Our Beloved Kin was published published in 2018 with Yale University Press in the Henry Roe Cloud Series on American Indians and Modernity. A monumental re-reading of seventeenth-century New England history, it examines the enduring, adaptive strategies of resistance and survival that Algonquian-speaking Northeast Native communities developed throughout the first generations of Puritan colonization. It foregrounds in particular the forms of gendered Indigenous political authority developed by Native leaders and assess many new subjects of analysis, including Indigenous place-names, female political leaders, as well as narrative and publishing strategies, among others. Each of these revelatory themes center Native people within the region’s processes of colonial formation.

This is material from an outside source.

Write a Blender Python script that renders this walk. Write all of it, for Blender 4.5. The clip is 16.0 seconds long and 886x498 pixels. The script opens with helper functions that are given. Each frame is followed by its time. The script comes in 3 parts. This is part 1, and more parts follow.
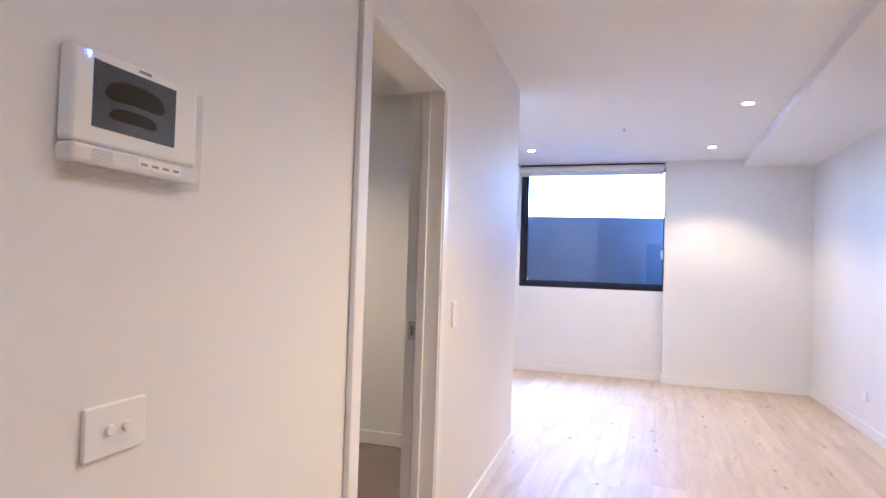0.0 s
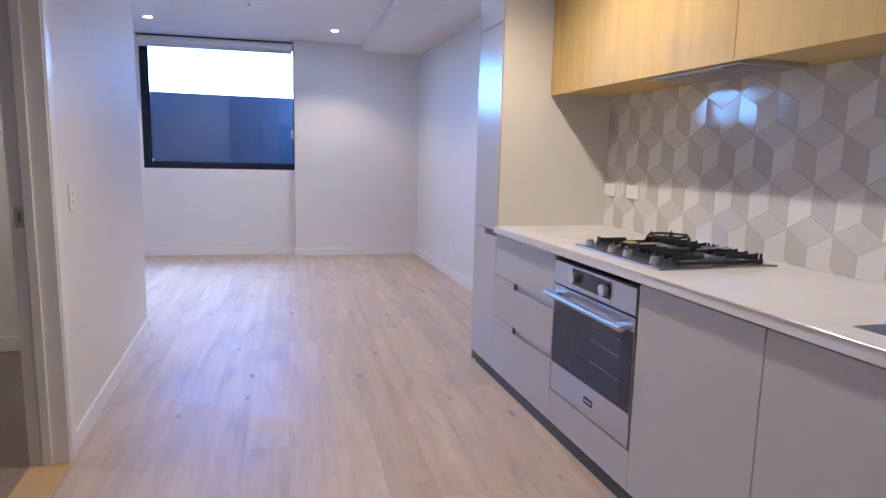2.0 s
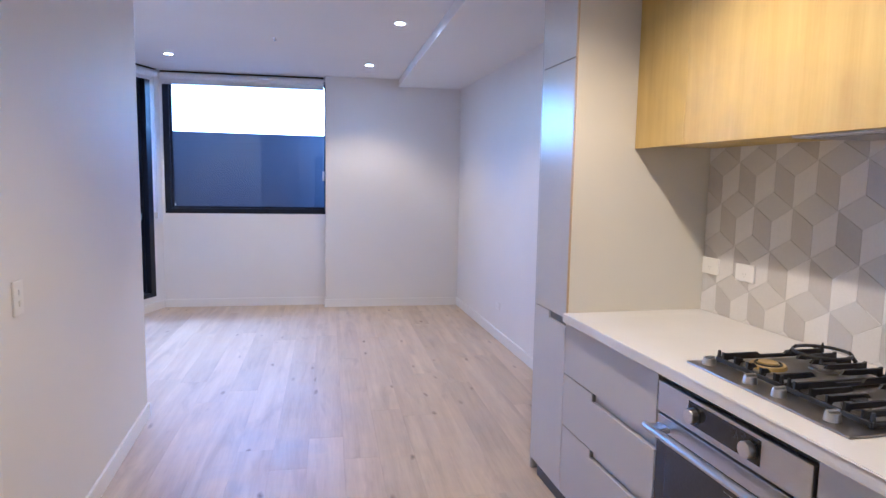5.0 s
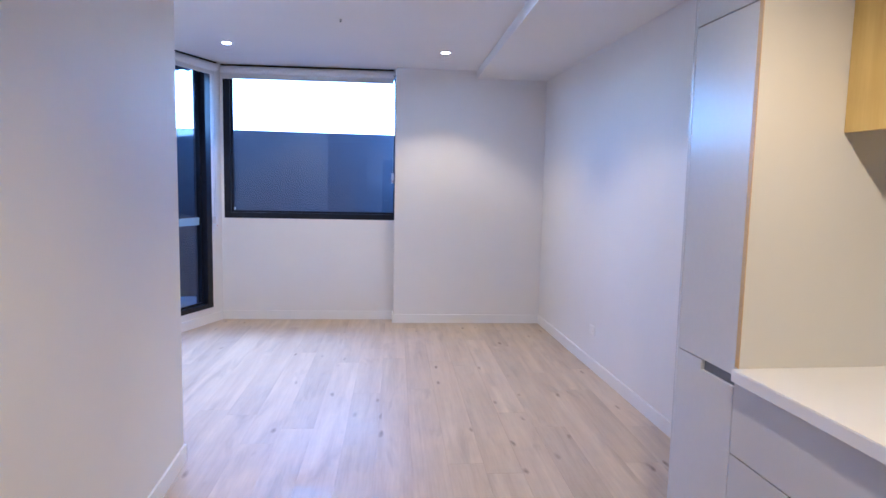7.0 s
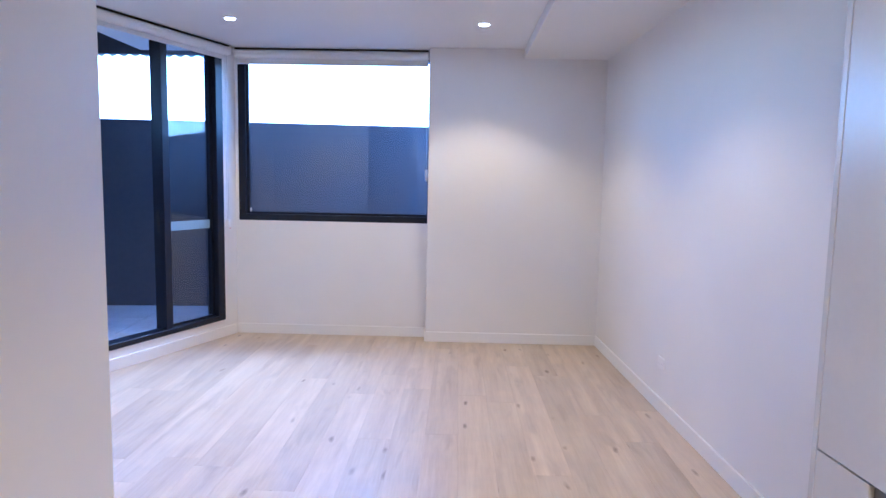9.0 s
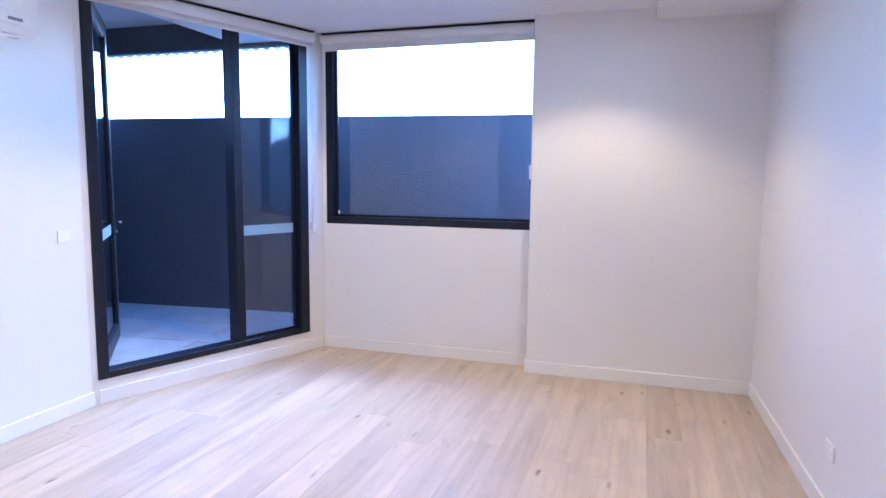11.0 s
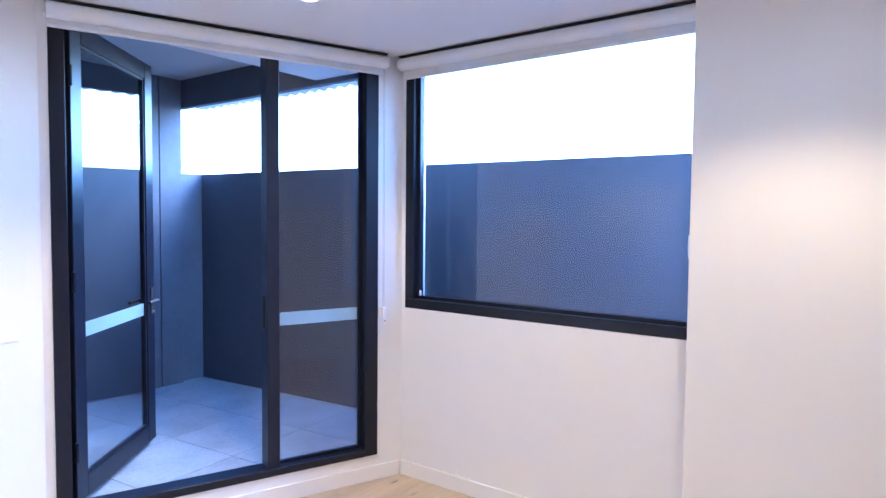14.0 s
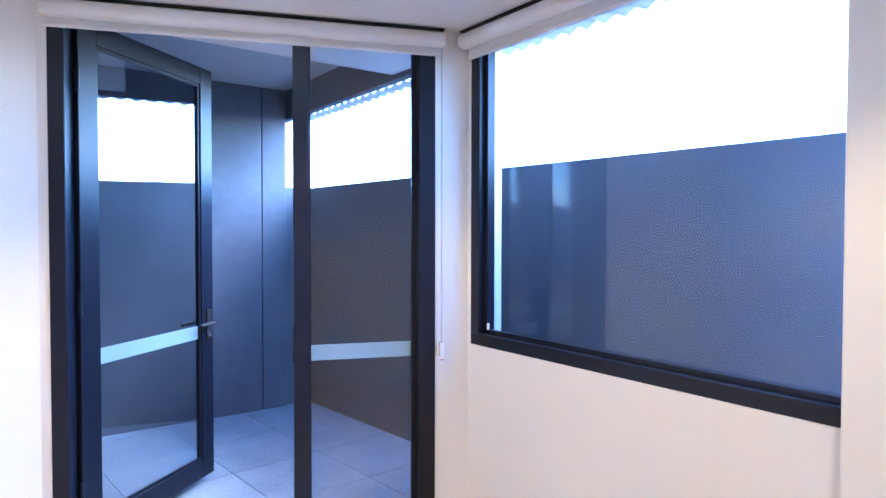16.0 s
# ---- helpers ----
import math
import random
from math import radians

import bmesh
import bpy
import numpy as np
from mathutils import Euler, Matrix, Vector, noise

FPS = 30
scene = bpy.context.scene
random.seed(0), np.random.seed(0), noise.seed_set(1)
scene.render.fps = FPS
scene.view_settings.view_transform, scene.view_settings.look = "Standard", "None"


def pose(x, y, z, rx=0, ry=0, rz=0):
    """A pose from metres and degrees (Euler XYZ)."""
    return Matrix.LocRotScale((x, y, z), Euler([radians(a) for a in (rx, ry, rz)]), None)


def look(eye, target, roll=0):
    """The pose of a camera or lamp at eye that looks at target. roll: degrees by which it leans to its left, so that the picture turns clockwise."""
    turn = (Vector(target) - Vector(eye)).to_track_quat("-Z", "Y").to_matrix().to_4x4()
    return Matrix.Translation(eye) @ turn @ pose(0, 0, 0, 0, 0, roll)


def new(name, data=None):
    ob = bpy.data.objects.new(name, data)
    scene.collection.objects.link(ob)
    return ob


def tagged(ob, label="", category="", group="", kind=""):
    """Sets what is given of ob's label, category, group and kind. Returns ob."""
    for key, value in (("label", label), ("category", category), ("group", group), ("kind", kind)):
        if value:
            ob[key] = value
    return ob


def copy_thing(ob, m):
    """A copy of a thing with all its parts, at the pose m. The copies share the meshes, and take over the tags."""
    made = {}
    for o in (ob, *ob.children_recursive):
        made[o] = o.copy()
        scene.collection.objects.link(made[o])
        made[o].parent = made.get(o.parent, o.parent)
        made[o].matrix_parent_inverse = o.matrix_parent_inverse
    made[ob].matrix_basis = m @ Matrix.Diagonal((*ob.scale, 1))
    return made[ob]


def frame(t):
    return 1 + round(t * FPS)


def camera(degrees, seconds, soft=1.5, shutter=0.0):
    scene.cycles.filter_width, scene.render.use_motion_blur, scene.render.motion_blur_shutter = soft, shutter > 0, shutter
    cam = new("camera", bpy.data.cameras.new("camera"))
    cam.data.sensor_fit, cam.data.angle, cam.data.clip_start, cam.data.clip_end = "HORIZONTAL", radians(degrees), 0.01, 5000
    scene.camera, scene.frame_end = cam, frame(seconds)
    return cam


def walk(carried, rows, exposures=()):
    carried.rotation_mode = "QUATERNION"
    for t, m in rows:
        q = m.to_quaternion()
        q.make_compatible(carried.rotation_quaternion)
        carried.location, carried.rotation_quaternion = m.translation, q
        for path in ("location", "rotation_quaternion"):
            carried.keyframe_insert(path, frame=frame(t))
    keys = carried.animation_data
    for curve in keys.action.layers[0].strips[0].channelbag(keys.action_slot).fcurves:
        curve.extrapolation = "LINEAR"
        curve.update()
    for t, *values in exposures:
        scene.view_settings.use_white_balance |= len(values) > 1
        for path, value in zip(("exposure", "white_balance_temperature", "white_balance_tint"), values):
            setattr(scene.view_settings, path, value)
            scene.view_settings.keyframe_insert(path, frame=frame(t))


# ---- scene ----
cam = camera(70.3, 16.0)
PATH = [
    (0, (0.507, -0.56, 1.312), (-0.134, 1.335, 1.361), 1.8),
    (0.5, (0.478, -0.672, 1.285), (0.185, 1.306, 1.227), 1.4),
    (1, (0.494, -0.729, 1.263), (0.529, 1.263, 1.087), 1.5),
    (1.5, (0.521, -0.769, 1.254), (0.836, 1.188, 0.991), 1.3),
    (2, (0.539, -0.765, 1.298), (1.009, 1.156, 1.003), 1.3),
    (2.5, (0.565, -0.74, 1.376), (1.131, 1.155, 1.073), 1.1),
    (3, (0.564, -0.644, 1.424), (1.156, 1.242, 1.117), 1.0),
    (3.5, (0.585, -0.475, 1.446), (1.176, 1.411, 1.136), 1.1),
    (4, (0.658, -0.3, 1.487), (1.216, 1.599, 1.198), 1.0),
    (4.5, (0.685, -0.17, 1.501), (1.154, 1.758, 1.253), 1.0),
    (5, (0.629, -0.005, 1.492), (0.988, 1.95, 1.273), 1.0),
    (5.2, (0.602, 0.081, 1.491), (0.933, 2.042, 1.28), 1.1),
    (7.5, (0.612, 0.996, 1.458), (0.734, 2.982, 1.252), 1.1),
    (8, (0.638, 1.236, 1.454), (0.73, 3.224, 1.25), 1.1),
    (10.5, (1.316, 2.371, 1.416), (0.885, 4.311, 1.196), 0.8),
    (11, (1.391, 2.678, 1.46), (0.792, 4.573, 1.235), 0.6),
    (11.5, (1.427, 2.945, 1.507), (0.657, 4.775, 1.267), 0.5),
    (12, (1.306, 3.226, 1.567), (0.443, 5.015, 1.331), 0.5),
    (12.5, (1.182, 3.434, 1.552), (0.313, 5.222, 1.335), 0.9),
    (13, (1.271, 3.765, 1.616), (0.292, 5.499, 1.429), 0.7),
    (13.5, (1.314, 4.079, 1.611), (0.228, 5.753, 1.481), 0.5),
    (14, (1.369, 4.434, 1.623), (0.184, 6.042, 1.529), 0.5),
    (14.5, (1.457, 4.809, 1.607), (0.158, 6.329, 1.536), 0.1),
    (15, (1.503, 5.095, 1.604), (0.068, 6.488, 1.543), 0.3),
    (15.5, (1.378, 5.225, 1.611), (-0.091, 6.581, 1.55), 0.5),
    (16, (1.312, 5.5, 1.622), (-0.307, 6.674, 1.572), 0.1),
]
EXPOSURES = [(0, 4.48, 4330, 14), (1.0, 4.02, 4170, 15), (2.0, 3.7, 4090, 17), (5.0, 3.74, 4085, 16), (8.0, 3.80, 4130, 14), (10.5, 4.03, 4230, 15), (13, 4.27, 4270, 14), (16, 4.33, 4500, 11)]
walk(cam, [(t, look(eye, target, roll)) for t, eye, target, roll in PATH], EXPOSURES)

# ---- world, lights, exposure ----
CEIL = 2.617
world = bpy.data.worlds.new("sky")
scene.world = world
world.use_nodes = True
wn = world.node_tree.nodes
sky = wn.new("ShaderNodeTexSky")
sky.sky_type = "NISHITA"
sky.sun_disc = False
sky.sun_elevation = radians(40)
sky.sun_rotation = radians(20)
sky.ozone_density = 5.0
sky.dust_density = 0.6
wn["Background"].inputs["Strength"].default_value = 0.15
world.node_tree.links.new(sky.outputs["Color"], wn["Background"].inputs["Color"])
sun = new("sun", bpy.data.lights.new("sun", "SUN"))
sun.data.energy, sun.data.angle, sun.data.color = 0.5, radians(40), (1.0, 0.97, 0.93)
sun.matrix_world = look((6.2, 17.0, 15.2), (0, 0, 0))

LAMP_COLOUR = (1.0, 0.62, 0.25)
ENTRY_COLOUR = (1.0, 0.57, 0.21)
LIVING, KITCHEN, ENTRY, SIDE_ROOM = 4.3, 9.5, 1.5, 4.4  # watts of the lighting circuits
BEAM_ANGLE = {LIVING: 116, KITCHEN: 140, ENTRY: 140, SIDE_ROOM: 140}
DOWNLIGHTS = [
    (1.037, 6.467, CEIL, LIVING), (-0.834, 6.39, CEIL, LIVING), (1.15, 4.70, CEIL, LIVING), (-0.83, 4.75, CEIL, LIVING),
    (1.28, 1.75, CEIL, KITCHEN), (1.28, 0.0, CEIL, ENTRY), (0.15, -1.75, CEIL, ENTRY), (-1.9, 2.35, 2.53, SIDE_ROOM),
]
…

An Associate Professor of English and American Studies at Amherst College, Brooks (Abenaki) has published widely on the literary and cultural history of the Native Northeast. Our Beloved Kin builds upon her first work, The Common Pot: The Recovery of Native Space in the Northeast(University of Minnesota Press, 2008).
Several current as well as former members of the Yale Group for the Study of Native American members attended this celebration, which was hosted by Senior Editor for History Adina Popescu Berk.